→ **What you have to do**
Do not repeat pictures. Repeat exactly the lines of the listing below from its first line through the line with "bark_plates(tree_a, LEAN_A, 0.198, [(1.3".

→ **Dataset excerpt**

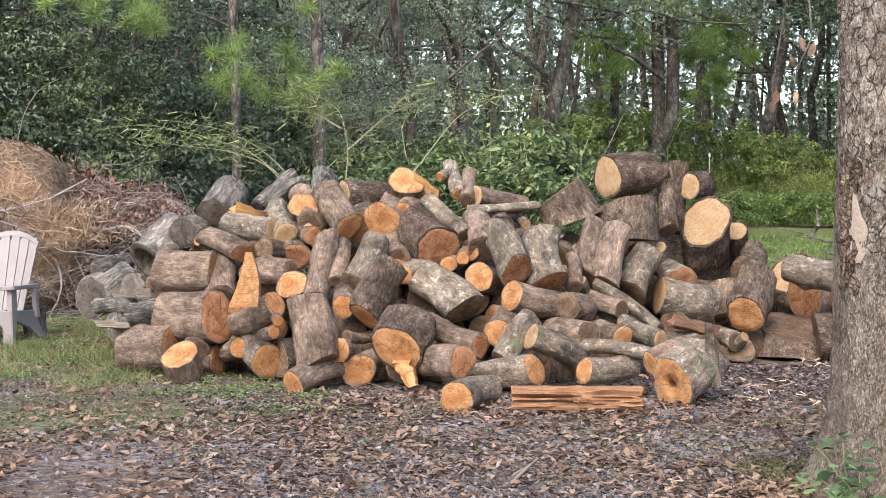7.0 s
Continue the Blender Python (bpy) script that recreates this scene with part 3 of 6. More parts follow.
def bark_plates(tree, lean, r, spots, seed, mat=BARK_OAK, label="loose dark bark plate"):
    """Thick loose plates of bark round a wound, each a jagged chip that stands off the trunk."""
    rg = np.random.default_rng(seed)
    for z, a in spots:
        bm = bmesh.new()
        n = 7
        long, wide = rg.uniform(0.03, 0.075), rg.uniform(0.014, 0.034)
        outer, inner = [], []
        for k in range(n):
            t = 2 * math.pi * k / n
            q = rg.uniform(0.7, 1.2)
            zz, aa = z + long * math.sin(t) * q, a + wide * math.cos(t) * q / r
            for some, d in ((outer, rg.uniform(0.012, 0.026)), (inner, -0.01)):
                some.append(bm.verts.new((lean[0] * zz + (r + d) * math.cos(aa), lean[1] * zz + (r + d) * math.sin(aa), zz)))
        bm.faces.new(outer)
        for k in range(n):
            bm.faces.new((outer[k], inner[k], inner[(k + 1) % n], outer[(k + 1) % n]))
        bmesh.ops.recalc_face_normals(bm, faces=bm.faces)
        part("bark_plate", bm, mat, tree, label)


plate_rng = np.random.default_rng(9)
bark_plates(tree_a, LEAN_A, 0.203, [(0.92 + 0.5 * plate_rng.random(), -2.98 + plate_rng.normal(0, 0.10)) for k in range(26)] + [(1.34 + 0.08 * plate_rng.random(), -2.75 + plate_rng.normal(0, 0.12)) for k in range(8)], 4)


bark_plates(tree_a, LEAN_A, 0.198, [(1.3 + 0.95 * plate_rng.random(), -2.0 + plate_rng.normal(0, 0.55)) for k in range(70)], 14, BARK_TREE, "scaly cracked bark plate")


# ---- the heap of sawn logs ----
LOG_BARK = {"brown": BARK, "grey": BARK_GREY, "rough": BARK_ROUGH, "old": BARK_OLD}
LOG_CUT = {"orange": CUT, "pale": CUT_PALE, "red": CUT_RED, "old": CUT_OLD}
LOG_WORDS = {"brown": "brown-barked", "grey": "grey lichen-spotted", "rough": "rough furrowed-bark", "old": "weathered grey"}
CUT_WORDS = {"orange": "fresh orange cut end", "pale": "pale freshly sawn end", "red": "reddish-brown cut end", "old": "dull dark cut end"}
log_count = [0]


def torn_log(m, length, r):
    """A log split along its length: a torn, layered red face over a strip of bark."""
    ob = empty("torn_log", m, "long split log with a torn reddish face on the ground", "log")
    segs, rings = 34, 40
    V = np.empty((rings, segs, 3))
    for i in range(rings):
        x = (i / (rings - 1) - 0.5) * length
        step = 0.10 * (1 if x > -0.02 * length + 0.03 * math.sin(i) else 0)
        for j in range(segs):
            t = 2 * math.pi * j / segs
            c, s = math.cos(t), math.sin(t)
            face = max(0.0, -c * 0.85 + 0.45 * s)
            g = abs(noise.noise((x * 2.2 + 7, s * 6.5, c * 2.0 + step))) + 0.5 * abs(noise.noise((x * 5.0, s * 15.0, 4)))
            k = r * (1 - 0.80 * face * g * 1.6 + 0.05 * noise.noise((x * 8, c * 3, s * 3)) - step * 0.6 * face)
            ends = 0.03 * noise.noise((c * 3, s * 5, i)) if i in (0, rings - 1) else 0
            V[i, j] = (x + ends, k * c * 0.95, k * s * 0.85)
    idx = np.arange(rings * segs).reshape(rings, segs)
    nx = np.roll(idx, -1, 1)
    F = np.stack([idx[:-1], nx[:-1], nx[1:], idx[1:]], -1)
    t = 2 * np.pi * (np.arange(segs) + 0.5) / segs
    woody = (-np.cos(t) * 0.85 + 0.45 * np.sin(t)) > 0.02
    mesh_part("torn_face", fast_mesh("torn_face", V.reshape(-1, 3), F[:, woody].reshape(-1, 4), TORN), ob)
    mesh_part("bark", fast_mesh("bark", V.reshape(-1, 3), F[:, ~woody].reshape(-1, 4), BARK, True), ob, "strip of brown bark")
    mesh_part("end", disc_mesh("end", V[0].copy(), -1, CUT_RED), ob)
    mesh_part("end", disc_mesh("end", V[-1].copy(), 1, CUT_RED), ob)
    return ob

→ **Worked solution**
7.0 s
Continue the Blender Python (bpy) script that recreates this scene with part 3 of 6. More parts follow.
def bark_plates(tree, lean, r, spots, seed, mat=BARK_OAK, label="loose dark bark plate"):
    """Thick loose plates of bark round a wound, each a jagged chip that stands off the trunk."""
    rg = np.random.default_rng(seed)
    for z, a in spots:
        bm = bmesh.new()
        n = 7
        long, wide = rg.uniform(0.03, 0.075), rg.uniform(0.014, 0.034)
        outer, inner = [], []
        for k in range(n):
            t = 2 * math.pi * k / n
            q = rg.uniform(0.7, 1.2)
            zz, aa = z + long * math.sin(t) * q, a + wide * math.cos(t) * q / r
            for some, d in ((outer, rg.uniform(0.012, 0.026)), (inner, -0.01)):
                some.append(bm.verts.new((lean[0] * zz + (r + d) * math.cos(aa), lean[1] * zz + (r + d) * math.sin(aa), zz)))
        bm.faces.new(outer)
        for k in range(n):
            bm.faces.new((outer[k], inner[k], inner[(k + 1) % n], outer[(k + 1) % n]))
        bmesh.ops.recalc_face_normals(bm, faces=bm.faces)
        part("bark_plate", bm, mat, tree, label)


plate_rng = np.random.default_rng(9)
bark_plates(tree_a, LEAN_A, 0.203, [(0.92 + 0.5 * plate_rng.random(), -2.98 + plate_rng.normal(0, 0.10)) for k in range(26)] + [(1.34 + 0.08 * plate_rng.random(), -2.75 + plate_rng.normal(0, 0.12)) for k in range(8)], 4)


bark_plates(tree_a, LEAN_A, 0.198, [(1.3 + 0.95 * plate_rng.random(), -2.0 + plate_rng.normal(0, 0.55)) for k in range(70)], 14, BARK_TREE, "scaly cracked bark plate")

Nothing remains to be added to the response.